The wealth of the Premier League and the limited alternative destinations for the best, prime aged talent would appear to be a reasonable cause for this increase. Perhaps only Spain's Barcelona and Real Madrid (Suarez and Bale) account for the few realistic destinations for peak age, Premier League talent.

By contrast, League Two, the fourth tier of English football, appears to have a very different age profile.

Here, youth and peak aged players share playing time, with 30 & over players lagging well below these levels, implying a different market further down the pyramid.

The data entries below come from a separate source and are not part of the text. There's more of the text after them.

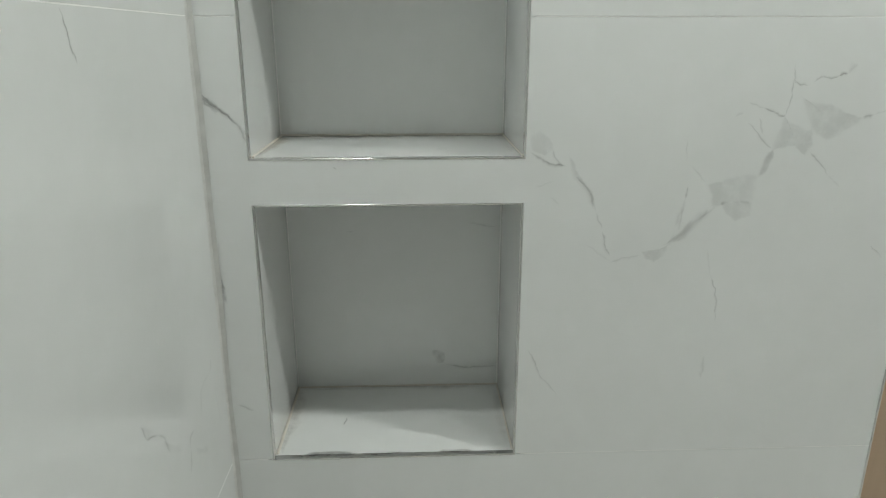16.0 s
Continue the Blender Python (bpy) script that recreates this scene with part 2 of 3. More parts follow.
# corner bead and the metal edge of the wall's end
bead = bmesh.new()
for k in range(25):
    z = TOP * k / 24
    r = 0.0062 + 0.0007 * math.sin(k * 2.1) + 0.0004 * math.sin(k * 5.3)
    ring = [(0.0, r + 0.0015), (r * 0.32, r * 0.36), (r + 0.0015, 0.0), (0, 0)]
    for x, y in ring:
        bead.verts.new((x - 0.0002, -y + 0.0002, z))
bead.verts.ensure_lookup_table()
for k in range(24):
    for i in range(4):
        a, b = 4 * k + i, 4 * k + (i + 1) % 4
        bead.faces.new([bead.verts[j] for j in (a, b, b + 4, a + 4)])
bmesh.ops.recalc_face_normals(bead, faces=bead.faces[:])
tagged(part("sealant_bead", bead, SEALANT), "grey-beige sealant line in the tiled corner", "sealant", kind="structure")
tagged(part("edge_trim", rounded_strip((END - 0.0004, 0, 0.0), (END - 0.0004, 0, TOP), 0.0017, 0.0012, "z"), STEEL), "brushed steel edge trim at the wall's end", "trim", kind="structure")


# ---- niches ----
def niche(lo, hi, label):
    ob = thing("wall_niche", label, "niche", "niches in the shower wall", "structure", ((N_L + N_R) / 2, 0, lo))
    w, d, h, t, y0 = (N_R - N_L) / 2, N_D, hi - lo, 0.008, 0.0035
    panel = {"back_panel": ((-w - t, d, -t), (w + t, d + t, h + t)), "side_panel": ((-w - t, y0, -t), (-w, d + 0.001, h + t)),
             "side_panel.001": ((w, y0, -t), (w + t, d + 0.001, h + t)), "top_panel": ((-w - 0.001, y0, h), (w + 0.001, d + 0.001, h + t)),
             "sill_panel": ((-w - 0.001, y0, -t), (w + 0.001, d + 0.001, 0))}
    meshes = {k: solid(a, b, 0.0004) for k, (a, b) in panel.items()}
    made = {k: part(k.split(".")[0], bm, TILE, ob) for k, bm in meshes.items()}
    e = TRIM
    m, half = (e - 0.0004) / 2, (e + 0.0004) / 2
    for a, b, along in (((-w - m, 0, -e), (-w - m, 0, h + e), "z"), ((w + m, 0, -e), (w + m, 0, h + e), "z"),
                        ((-w + 0.0004, 0, h + m), (w - 0.0004, 0, h + m), "x"), ((-w + 0.0004, 0, -m), (w - 0.0004, 0, -m), "x")):
        part("edge_trim", rounded_strip(a, b, half, 0.0007, along), STEEL, ob, "thin brushed steel edge trim")
    for a, b in (((-w, d - 0.003, 0), (w, d, 0.003)), ((-w, y0 + 0.006, 0), (-w + 0.0045, d, 0.0022)), ((w - 0.0025, y0 + 0.006, 0), (w, d, 0.0022))):
        part("grout_line", solid(a, b, 0.0012), STAIN, ob, "beige stained grout line")
    for a, b in (((-w, d - 0.002, 0.003), (-w + 0.002, d, h - 0.002)), ((w - 0.002, d - 0.002, 0.003), (w, d, h - 0.002)), ((-w, d - 0.002, h - 0.002), (w, d, h))):
        part("grout_line", solid(a, b, 0.0006), GROUT, ob)
    return made


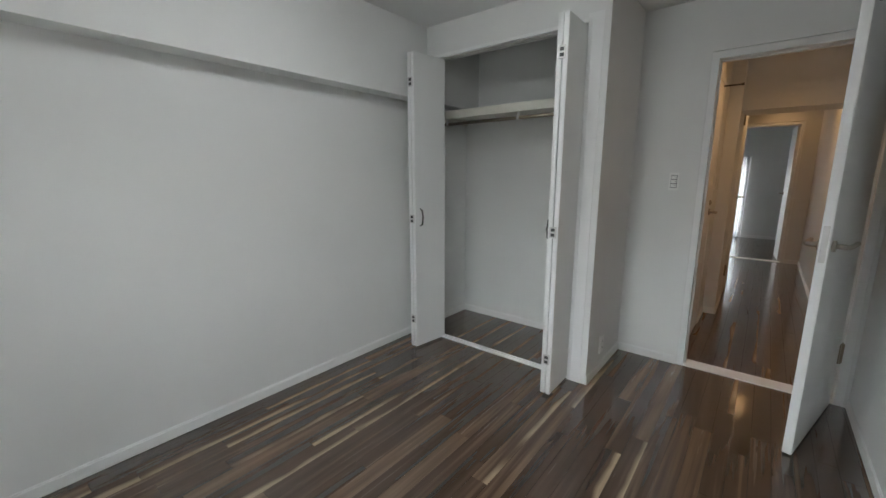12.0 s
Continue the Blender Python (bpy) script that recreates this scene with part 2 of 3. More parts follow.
def tube(points, r, seg=8):
    """A swept round bar through the points."""
    bm = bmesh.new()
    rings = []
    pts = [Vector(p) for p in points]
    for i, p in enumerate(pts):
        d = (pts[min(i + 1, len(pts) - 1)] - pts[max(i - 1, 0)]).normalized()
        q = d.to_track_quat("Z", "Y")
        rings.append([bm.verts.new(p + q @ Vector((r * math.cos(k * math.tau / seg), r * math.sin(k * math.tau / seg), 0))) for k in range(seg)])
    for a, b in zip(rings, rings[1:]):
        for k in range(seg):
            bm.faces.new((a[k], a[(k + 1) % seg], b[(k + 1) % seg], b[k]))
    bm.faces.new(rings[0][::-1])
    bm.faces.new(rings[-1])
    return bm


def lathe(profile, seg=32):
    """Turned about z: profile of (radius, height)."""
    bm = bmesh.new()
    rings = [[bm.verts.new((r * math.cos(k * math.tau / seg), r * math.sin(k * math.tau / seg), z)) for k in range(seg)] for r, z in profile]
    for a, b in zip(rings, rings[1:]):
        for k in range(seg):
            bm.faces.new((a[k], a[(k + 1) % seg], b[(k + 1) % seg], b[k]))
    bm.faces.new(rings[0][::-1])
    bm.faces.new(rings[-1])
    bmesh.ops.recalc_face_normals(bm, faces=bm.faces[:])
    return bm


def mesh_of(name, bm, material, smooth=False):
    me = bpy.data.meshes.new(name)
    bm.to_mesh(me)
    bm.free()
    me.materials.append(material)
    for p in me.polygons:
        p.use_smooth = smooth
    return me


def part(name, bm, material, parent, label="", smooth=False):
    ob = new(name, mesh_of(name, bm, material, smooth))
    ob.parent = parent
    return tagged(ob, label)


def thing(name, label, category, at=None, group="", kind=""):
    ob = new(name)
    ob.empty_display_size = 0.05
    if at is not None:
        ob.matrix_world = at
    return tagged(ob, label, category, group, kind)


def structure(name, bm, material, label, category="wall"):
    return tagged(new(name, mesh_of(name, bm, material)), label, category, kind="structure")


# ---- large structure ----
XL, XR, Y0, Y1, HR, HH = -0.02, 2.655, 0.12, 3.86, 2.34, 2.30
FX0, FX1, FY = 0.165, 0.868, -7.15   # far doorway and far wall
WX0, WX1, WZ0, WZ1 = 0.40, 2.04, 0.20, 1.79

structure("wall_west", boxes((XL - 0.12, 0.12, -0.02, XL, Y1 + 0.28, HR + 0.1)), WALLPAPER, "white textured wallpaper wall of the bedroom")
structure("wall_east", boxes((XR, 0.0, -0.02, XR + 0.12, Y1 + 0.28, HR + 0.1)), WALLPAPER, "white textured wallpaper wall beside the wardrobe")
structure("wall_north", boxes((XL, Y1, -0.02, WX0, Y1 + 0.28, HR + 0.1), (WX1, Y1, -0.02, XR, Y1 + 0.21, HR + 0.1),
                              (WX0, Y1, -0.02, WX1, Y1 + 0.28, WZ0), (WX0, Y1, WZ1, WX1, Y1 + 0.28, HR + 0.1)), WALLPAPER, "white papered wall round the balcony window")
structure("wall_south", boxes((0.83, 0, -0.02, XR, 0.12, HR + 0.1), (-0.14, 0, 2.03, 0.83, 0.12, HR + 0.1), (-0.14, 0, -0.02, 0.0, 0.12, 2.03)), WALLPAPER, "white papered wall with the bedroom doorway")
structure("wall_hall_west", boxes((-0.12, -4.50, -0.02, 0.0, 0.0, HR + 0.1)), WALLPAPER, "plain white papered hallway wall")
structure("wall_hall_east_1", boxes((0.868, -4.50, -0.02, 0.99, -2.5, HR + 0.1)), WALLPAPER, "white papered hallway wall with switches")
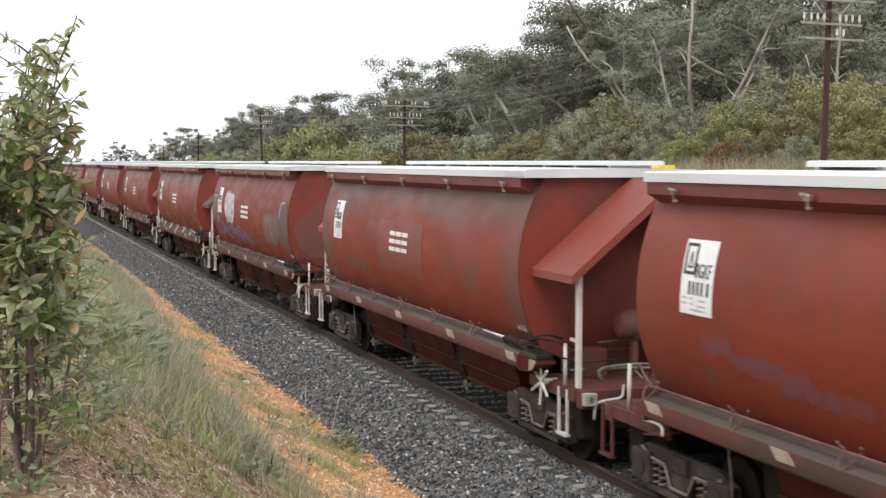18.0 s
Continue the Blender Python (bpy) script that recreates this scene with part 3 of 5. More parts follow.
def actuator_mesh():
    """Air cylinder with end flanges, its toothed valve block and the hoses to it."""
    bm = bmesh.new()
    add_tube(bm, (-1.31, -5.86, 1.535), (-1.31, -5.2, 1.54), 0.062, seg=14)
    for y in (-5.88, -5.72, -5.22):
        add_tube(bm, (-1.31, y - 0.02, 1.537), (-1.31, y + 0.02, 1.537), 0.076, seg=14)
    add_box(bm, (-1.36, -6.12, 1.47), (-1.22, -5.88, 1.60), 0.02)
    add_path(bm, rounded([(-1.3, -6.0, 1.6), (-1.2, -6.3, 1.66), (-0.95, -6.5, 1.60), (-0.6, -6.3, 1.5)], 4), 0.018)
    add_path(bm, rounded([(-1.26, -5.9, 1.6), (-1.1, -6.2, 1.70), (-0.8, -6.1, 1.62)], 4), 0.014)
    add_path(bm, rounded([(-1.34, -6.1, 1.55), (-1.36, -6.4, 1.58), (-1.2, -6.75, 1.50), (-1.0, -7.1, 1.44), (-0.4, -7.2, 1.46)], 4), 0.012)
    return mesh_of("air_actuator", bm, DARK)


def valve_block_mesh():
    """Black ribbed block on the sill's end."""
    bm = bmesh.new()
    add_box(bm, (-1.41, -6.56, 1.40), (-1.16, -6.02, 1.47), 0.012)
    for i in range(6):
        add_box(bm, (-1.38, -6.44 + i * 0.06, 1.465), (-1.24, -6.41 + i * 0.06, 1.49), 0.004)
    return mesh_of("valve_block", bm, BLACK)


def sill_tail_mesh():
    """The sill's tapered tail over the bogie."""
    bm = bmesh.new()
    add_prism(bm, [(-5.84, 1.42), (-6.55, 1.40), (-6.62, 1.34), (-6.25, 1.19), (-5.84, 1.15)], "x", -1.40, -1.12)
    bmesh.ops.bevel(bm, geom=bm.edges[:], offset=0.012, segments=1, affect="EDGES")
    return mesh_of("sill_tail", bm, CHUTE)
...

Players are not being recruited from the extreme right hand tail of the talent pool, so more options of similar ability are available and there is also an extensive pool of buyers in the two or three divisions immediately above League Two, ready to take on the cream of the peak age performers.

Finally here's the plots for the best Premier League teams compared to the remainder of the clubs.


Peak shares are similar for both groups, but the top teams have played a larger share of (talented) younger players, while the remainder of the Premier League have swayed slightly more towards experience (perhaps ageing players from the top teams dropping in grade, but remaining in the Premier League).

Crouch at Stoke, for example.

Liverpool's individual profile appears to illustrate how their age profile has remained similar to the average for top Premier League teams across the 11 seasons.

Over 30's make up the lowest proportion of playing time, followed by younger players and topped of by peak age talent.

30+ contribution falls away, to be replaced by ageing peak age talent, which in turn is refreshed by maturing younger players. Replacement buys can then be made in the 22-24 range to continue the cycle.

By contrast, Everton has chosen to largely swap around the over 30 group and the under 24 group, leading to seasons where older players dominate.